In his epistle to the Colossians in the New Testament of the Bible, the apostle Paul penned a missive about the clothing of a Christian. He was not referring to clothing in a physical sense, but in a spiritual sense — the clothing of compassion, kindness, humility, gentleness and patience.

The threads of Christian clothing that bind the descendant congregation of Long Street Presbyterian Church were woven June 30, as the community, members of the Fort Bragg Chaplain’s Office and the Fort Bragg Cultural Resources Management Program gathered for its annual reunion.

Long Street Presbyterian Church is one of two antebellum churches on Fort Bragg and is listed on the National Register of Historic Places.

Immigrants from the Scottish Highlands established the church in the historic Argyle community in the mid-eighteenth century. Patrons worshipped there until the Army purchased the land in 1921. Now, the Fort Bragg CRMP manages and preserves the structure and its cemetery. The Long Street Presbyterian Church reunion is held annually on the last Sunday in June.

The Reverend Clark Remsburg of Canton, Miss. and the Reverend Edward McLeod of First Presbyterian Church in Raleigh, N.C. officiated the service.

McLeod is the great grandson of Long Street Presbyterian Church’s last active minister, Reverend R.A. McLeod, who resigned his post in 1923.

The service began with patrons offering announcements and welcoming new visitors. Several members of the congregation could trace their ancestry to elders and original members of the church. Others had no familial ties to the church but were drawn to the service for its historical significance and valuable sermon.

“It is an honor to be a part of this great tradition,” McLeod said.

McLeod preached from Deuteronomy and Colossians, and he discussed the Christian clothing. “And above all, clothe yourselves with love, which binds us all together in perfect harmony,” he read.

McLeod recounted a tale of a Greek festival that he attended in South Carolina. When the congregation of the local Greek Orthodox Church danced, McLeod was surprised to see that the revelers were not the older worshippers, but the young children who were learning of their heritage, embracing the traditions of their ancient culture and sharing them with the world. He urged the Long Street Presbyterian Church congregation to “dance the dance” of the historic community that had worshipped at the church for generations and to proudly wear the metaphorical clothing that define Christians.

“Unless we continue to dance the dance, we will fail to preserve the legacy of this community,” he noted. “This reunion is a wonderful way to honor our ancestors, but they want more from us. They want us to dance the dance of the faithful that began here long ago. The story of this church is still being written by those who trace their ancestral lineages through this place. The imprint of this place, the lessons learned and the devotions we cherish … these are passed along to our children, just as the Greeks passed along the tradition of dance to their children. By dancing the dance, we are continuing this church’s heritage. We honor that heritage. Though the doors of Long Street Church have been closed, we are its witnesses and the good we do in Christ’s name will continue to radiate across eternity.”
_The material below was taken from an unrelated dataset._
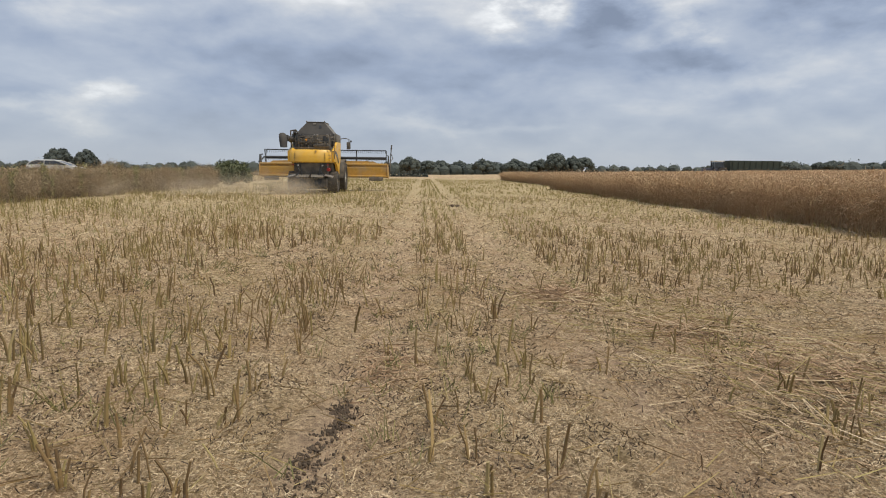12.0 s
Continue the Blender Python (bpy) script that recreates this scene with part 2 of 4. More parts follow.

McLeod ended the service with a quote from his great grandfather, from the latter’s Historical Sketch of Long Street Presbyterian Church (1923): “No one will ever be able to measure the influence of this altar for good.”

Maxine McFadyen attended the service with her husband, who is a direct descendant of members of the early presbytery. “The gathering of the Families, the songs, the service … I have chills,” she said.

Dr. Jamie MacDonald, a scholar of Scottish studies and professor of the Gaelic language and song, said he too was impressed with the event. His relatives were involved in the church when the congregation was active. He said that he was pleased to be a part of their legacy and that by attending the service and mingling with other descendants, he had expanded his knowledge about their history.

Chaplain (Maj.) Randall Curry said that he was also blessed to witness the reunion and that his favorite aspects of the event were the stories of the people who were connected to the church. According to Curry, the Long Street Church reunion also provided a unique opportunity for the chaplain’s office. “One of the Chaplain Corp’s core competencies is to nurture the living,” he said. “Daily we do that with Soldiers and Family members. It is a rare occasion that we can do that with descendants of a church. This is a unique situation because the land Fort Bragg uses to train Soldiers’ skills is the land surrounding the historic church. We are able to complete the mission today partly because of the past members of this congregation. This event allows the chaplain’s office to again say ‘thank you’ to a congregation of people who made a sacrifice years ago in order to serve our country and support our troops.”

The event provides another means for the CRMP to preserve Fort Bragg’s oldest and most precious historical artifacts, too. “The Cultural Resources Management Program at Fort Bragg is always enthusiastic about providing access and support for the annual congregation reunions at Long Street Presbyterian Church,” said Dr. Linda Carnes-McNaughton, archaeologist. “We are deeply impressed by the longevity and dedication of the congregation descendants and their desire to continue services in the church of their ancestors.  We share a mutual respect for those early settlers of the Fort Bragg landscape and learn more about their history through these shared events. As anyone who has ever attended this reunion event in the graceful grandeur of Long Street Church can tell you, it is truly a spiritual experience recommended by a ‘higher authority’.”